"This Might Not Work … "
Stealing a phrase (above) from Seth Godin, I’m going to try something a little different over the next few weeks and maybe more.
I’m gonna serialize a book I’ve been working on.

Consider the course and contour of this artist’s journey …
The book is about writing.
I don’t have a title yet but the premise is that there’s such a thing as “the artist’s journey.”
The artist’s journey is different from “the hero’s journey.”
The artist’s journey is the process we embark upon once we’ve found our calling, once we know we’re writers but we don’t know yet exactly what we’ll write or how we’ll write it.
These posts will be a bit longer than normal, just because that’s how chapters in a book fall. I don’t wanna post truncated versions that are so short they don’t make sense, just because that’s where chapters happen to break.
Please let me know if you hate this.
I’ll stop if it’s not worth our readers’ time or if our friends find the material boring.
That said, let’s kick it off.
Starting with the epigraph, here’s the beginning of this so-far-untitled book:
I found that what I had desired all my life was not to live—if what others are doing is called living—but to express myself. I realized that I had never had the least interest in living, but only in this which I am doing now, something which is parallel to life, of it at the same time, and beyond it.
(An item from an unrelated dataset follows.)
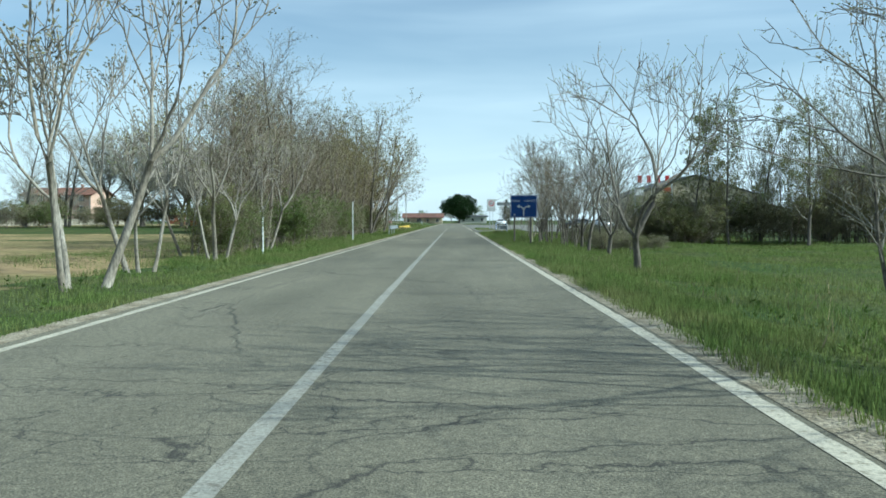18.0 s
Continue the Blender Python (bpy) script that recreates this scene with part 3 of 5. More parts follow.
# ---- trees ----
def grow(seed, height, radius, levels, clear=0.4, spread=45, kids=(6, 5, 4), ratio=0.55, up=0.12, wiggle=0.12, leaf=0.0, leaf_n=0, fork=0, sides=7, leaf_from=2, taper=0.25, lean=0.0, fine=0.006):
    """Grows a tree: returns the shape of its stem and large limbs, of its twigs and of its leaves."""
    rng = random.Random(seed)
    wood, twigs, leaves = Shape(), Shape(), Shape()

    def rand_side(d):
        r = Vector((rng.uniform(-1, 1), rng.uniform(-1, 1), rng.uniform(-1, 1)))
        return d.cross(r).normalized()

    def put_leaves(p, d, n):
        for _ in range(n):
            q = (d + Vector((rng.gauss(0, 0.7), rng.gauss(0, 0.7), rng.gauss(0, 0.6)))).normalized()
            leaves.leaf(p + q * rng.uniform(0, leaf * 2.0), q, rand_side(q), leaf * rng.uniform(0.7, 1.4), leaf * rng.uniform(0.45, 0.8))

    def branch(p, d, length, r, level):
        n = 7 if level == 0 else (4 if level == 1 else 3)
        pts, radii, cur = [p], [r], d
        for i in range(n):
            cur = (cur + rand_side(cur) * rng.uniform(0, wiggle) * (0.5 if level == 0 else 1.3) + Vector((0, 0, up if level else 0.05))).normalized()
            pts.append(pts[-1] + cur * (length / n))
            radii.append(r * (1 - (1 - taper) * (i + 1) / n))
        (wood if level < 1 else twigs).tube(pts, radii, sides if level == 0 else (5 if level == 1 else 3), level == 0)
        if leaf and level >= leaf_from:
            for i in range(1, n + 1):
                put_leaves(pts[i], (pts[i] - pts[i - 1]).normalized(), leaf_n)
        if level + 1 >= levels:
            return
        count = kids[min(level, len(kids) - 1)]
        first = clear if level == 0 else 0.22
        for k in range(count):
            f = first + (1 - first) * (k + rng.uniform(0.1, 0.9)) / count
            if fork and level == 0 and k < fork:
                f = clear + 0.03 * k
            i = min(int(f * n), n - 1)
            w = f * n - i
            at = pts[i].lerp(pts[i + 1], w)
            along = (pts[i + 1] - pts[i]).normalized()
            a = radians(spread * rng.uniform(0.7, 1.25))
            az = k * 2.399 + rng.uniform(-0.5, 0.5)
            s = along.cross(Vector((1, 0, 0)) if abs(along.x) < 0.8 else Vector((0, 1, 0))).normalized()
            s = Matrix.Rotation(az, 3, along) @ s
            nd = (along * math.cos(a) + s * math.sin(a)).normalized()
            long = length * ratio * (1.15 - 0.6 * f if level == 0 else 1.0 - 0.35 * f) * rng.uniform(0.75, 1.2)
            if fork and level == 0 and k < fork:
                long = length * (1 - f) * rng.uniform(0.85, 1.05)
            rr = (r * (1 - (1 - taper) * f)) * (0.62 if fork and level == 0 and k < fork else 0.48)
            branch(at, nd, long, max(rr, fine * (1.6 if level == 0 else 1.0)), level + 1)

    branch(Vector((0, 0, -0.15)), Vector((lean, 0, 1)).normalized(), height, radius, 0)
    return wood, twigs, leaves


def forking(seed, height, radius, trunk=0.25, spread=26, depth=7, keep=0.8, up=0.1, wiggle=0.12, limbs=3, leaf=0.0, leaf_n=1, fine=0.006, lean=(0.0, 0.0), sides=8, side_twigs=1, third=0.2, lateral=1):
    """A bare tree that forks again and again: its stem and main limbs, its finer branches, its buds and leaf tips."""
    rng = random.Random(seed)
    wood, twigs, leaves = Shape(), Shape(), Shape()
    first = height * (1 - trunk) / sum(keep ** i for i in range(depth))

    def turned(d, angle, az):
        a = d.cross(Vector((1, 0, 0)) if abs(d.x) < 0.8 else Vector((0, 1, 0))).normalized()
        a = Matrix.Rotation(az, 3, d) @ a
        return (d * math.cos(angle) + a * math.sin(angle)).normalized()

    def tips(p, d):
        for _ in range(leaf_n):
            q = (d + Vector((rng.gauss(0, 0.6), rng.gauss(0, 0.6), rng.gauss(0, 0.5)))).normalized()
            leaves.leaf(p + q * rng.uniform(0, leaf), q, q.cross(Vector((rng.random(), rng.random(), 0.4))).normalized(), leaf * rng.uniform(0.7, 1.4), leaf * rng.uniform(0.4, 0.7))

    def limb(p, d, long, r, level):
        n = 4 if level == 0 else 3 if level < 4 else 2
        pts, radii, cur, end = [p], [r], d, max(r * (0.8 if level else 0.72), fine * 0.6)
        for i in range(n):
            cur = turned(cur, rng.uniform(0, wiggle) * (0.5 if level == 0 else 1.6), rng.uniform(0, 6.28))
            cur = (cur + Vector((0, 0, up * (0.4 if level == 0 else 1.0)))).normalized()
            pts.append(pts[-1] + cur * (long / n))
            radii.append(r + (end - r) * (i + 1) / n)
        if level == 0:
            radii[0] = r * 1.25
        (wood if level < 2 else twigs).tube(pts, radii, sides if level == 0 else 6 if level < 3 else 4 if level < 5 else 3, level == 0)
        if level >= 2:
            for _ in range(side_twigs):
                i = rng.randrange(n)
                at, q = pts[i].lerp(pts[i + 1], rng.random()), turned(cur, radians(rng.uniform(35, 65)), rng.uniform(0, 6.28))
                ln = first * keep ** level * rng.uniform(0.4, 0.9)
                mid = at + q * ln * 0.5
                tip = mid + (q + Vector((0, 0, 0.35))).normalized() * ln * 0.5
                twigs.tube([at, mid, tip], [max(end * 0.5, fine), fine, fine * 0.5], 3, False)
                if leaf:
                    tips(tip, q)
        if level >= depth:
            if leaf:
                tips(pts[-1], cur)
            return
        if 1 <= level <= depth - 2:
            for _ in range(lateral):
                i = rng.randrange(n)
                limb(pts[i].lerp(pts[i + 1], rng.random()), turned(cur, radians(spread * rng.uniform(1.2, 2.0)), rng.uniform(0, 6.28)), first * keep ** (level + 1) * rng.uniform(0.6, 1.0), max(end * 0.45, fine), level + 2)
        count = limbs if level == 0 else 3 if rng.random() < third else 2
        spin = rng.uniform(0, 6.28)
        for k in range(count):
            lead = k == 0
            a = radians(spread * (rng.uniform(0.25, 0.6) if lead and level else rng.uniform(0.75, 1.3)))
            limb(pts[-1], turned(cur, a, spin + 6.283 * k / count + rng.uniform(-0.4, 0.4)), first * keep ** level * (rng.uniform(0.95, 1.2) if lead else rng.uniform(0.6, 1.0)), max(end * (0.86 if lead else 0.66), fine), level + 1)

    limb(Vector((0, 0, -0.15)), Vector((lean[0], lean[1], 1)).normalized(), height * trunk, radius, 0)
    return wood, twigs, leaves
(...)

What is true interests me scarcely at all, nor even what is real; only that interests me which I imagine to be, that which I had stifled every day in order to live.
Henry Miller, Tropic of Capricorn
B O O K O N E
T H E H E R O’ S J O U R N E Y
A N D T H E A R T I S T’ S J O U R N E Y
THE SHAPE OF THE ARTIST’S JOURNEY
Consider the course and contour of this artist’s journey:
Greetings from Asbury Park, N.J.
The Wild, the Innocent & the E Street Shuffle
Born to Run
Darkness on the Edge of Town
The River
Nebraska
Born in the U.S.A.
Tunnel of Love
Human Touch
Lucky Town
The Ghost of Tom Joad
Working on a Dream
Wrecking Ball
High Hopes
Or this artist’s:
Goodbye, Columbus
Portnoy’s Complaint
The Great American Novel
My Life as a Man
The Professor of Desire
Zuckerman Unbound
The Anatomy Lesson
The Counterlife
Sabbath’s Theater
American Pastoral
The Human Stain
The Plot Against America
Indignation
Nemesis
Or this artist’s:
Clouds
Ladies of the Canyon
Blue
For the Roses
Court and Spark
The Hissing of Summer Lawns
Hejira
Don Juan’s Reckless Daughter
Wild Things Run Fast
Chalk Mark in a Rain Storm
Night Ride Home
Turbulent Indigo
Clearly there is a unity (of theme, of voice, of intention) to each of these writers’ bodies of work.
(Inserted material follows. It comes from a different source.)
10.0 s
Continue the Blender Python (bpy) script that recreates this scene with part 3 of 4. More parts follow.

There’s a progression too, isn’t there? The works, considered in sequence, feel like a journey that is moving in a specific direction.
Bob Dylan
The Freewheelin’ Bob Dylan
The Times They Are a-Changin’
Highway 61 Revisited
Blonde on Blonde
Bringing It All Back Home
Blood on the Tracks
Desire
John Wesley Harding
Street-legal
Nashville Skyline
Slow Train Coming
Hard Rain
Time Out of Mind
Tempest
Shadows in the Night
A strong case could be made that the bodies of work cited above (and those of every other artist on the planet) comprise a “hero’s journey,” in the classic Joseph Campbell/C.G. Jung sense.
I have a different interpretation.
I think they represent another journey.
I think they represent “the artist’s journey.”